** Start DATASET RECORDS **
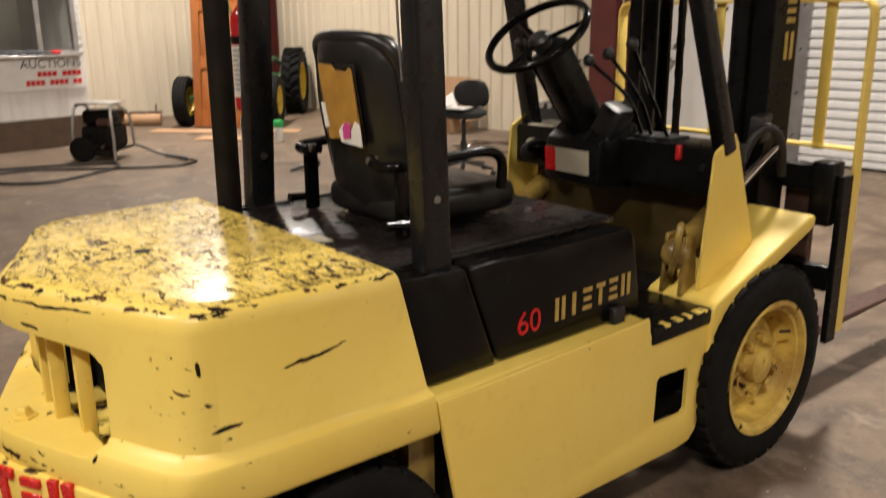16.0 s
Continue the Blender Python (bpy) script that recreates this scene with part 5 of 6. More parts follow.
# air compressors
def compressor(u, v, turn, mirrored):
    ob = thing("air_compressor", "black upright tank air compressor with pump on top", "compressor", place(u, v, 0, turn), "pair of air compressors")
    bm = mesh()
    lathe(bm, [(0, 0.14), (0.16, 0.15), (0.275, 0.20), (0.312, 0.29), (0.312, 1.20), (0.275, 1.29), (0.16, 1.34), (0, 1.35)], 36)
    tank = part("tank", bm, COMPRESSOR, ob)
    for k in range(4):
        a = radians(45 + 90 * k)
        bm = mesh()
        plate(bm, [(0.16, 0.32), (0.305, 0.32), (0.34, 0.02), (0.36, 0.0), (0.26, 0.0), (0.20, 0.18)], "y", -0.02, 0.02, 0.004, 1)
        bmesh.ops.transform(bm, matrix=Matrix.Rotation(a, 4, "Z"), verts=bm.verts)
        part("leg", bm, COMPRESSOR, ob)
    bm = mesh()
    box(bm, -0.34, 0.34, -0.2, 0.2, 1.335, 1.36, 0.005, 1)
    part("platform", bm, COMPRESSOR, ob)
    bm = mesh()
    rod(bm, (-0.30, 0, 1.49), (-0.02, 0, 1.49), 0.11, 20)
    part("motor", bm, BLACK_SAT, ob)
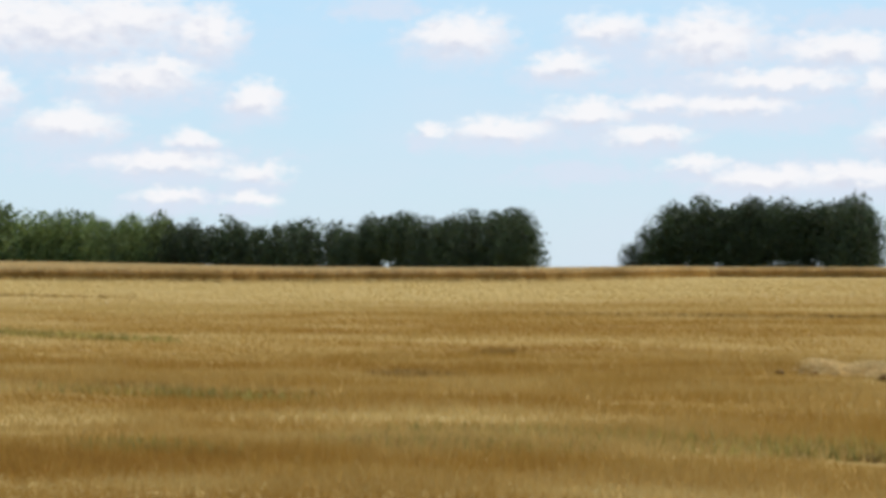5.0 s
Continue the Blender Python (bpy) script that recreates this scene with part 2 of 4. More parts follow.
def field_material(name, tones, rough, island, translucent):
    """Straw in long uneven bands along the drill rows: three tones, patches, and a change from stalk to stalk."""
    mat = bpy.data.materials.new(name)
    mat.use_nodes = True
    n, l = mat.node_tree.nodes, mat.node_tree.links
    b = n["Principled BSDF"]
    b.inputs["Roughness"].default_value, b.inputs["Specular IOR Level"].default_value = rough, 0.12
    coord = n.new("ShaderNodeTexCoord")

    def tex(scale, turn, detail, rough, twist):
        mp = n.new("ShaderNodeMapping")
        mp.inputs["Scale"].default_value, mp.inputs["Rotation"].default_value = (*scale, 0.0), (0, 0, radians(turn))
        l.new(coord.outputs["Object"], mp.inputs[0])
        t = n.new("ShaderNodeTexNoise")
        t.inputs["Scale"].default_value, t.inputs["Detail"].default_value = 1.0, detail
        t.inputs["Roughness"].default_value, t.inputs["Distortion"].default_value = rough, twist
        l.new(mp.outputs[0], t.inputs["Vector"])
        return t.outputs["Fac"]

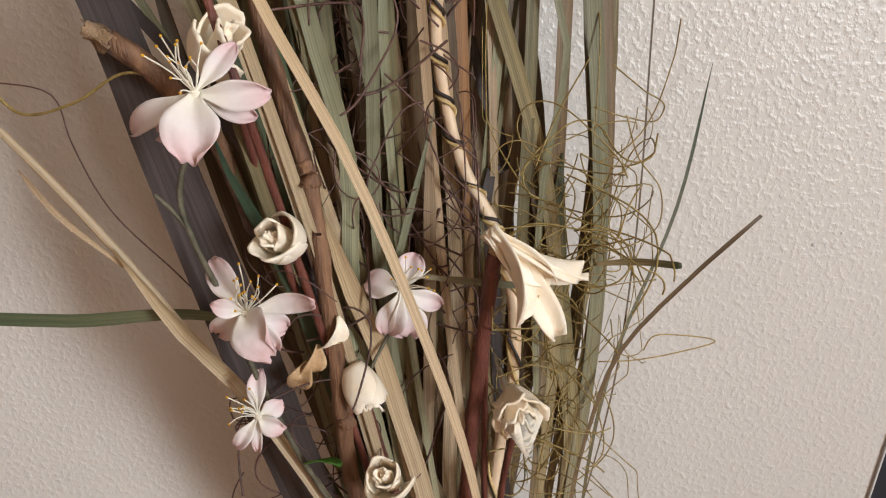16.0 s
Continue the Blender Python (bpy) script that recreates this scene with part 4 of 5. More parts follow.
** End DATASET RECORDS **
(JOB): From the listing, copy each line containing the word "this".

(FULL RESPONSE):
Continue the Blender Python (bpy) script that recreates this scene with part 5 of 6. More parts follow.
Continue the Blender Python (bpy) script that recreates this scene with part 2 of 4. More parts follow.
Continue the Blender Python (bpy) script that recreates this scene with part 4 of 5. More parts follow.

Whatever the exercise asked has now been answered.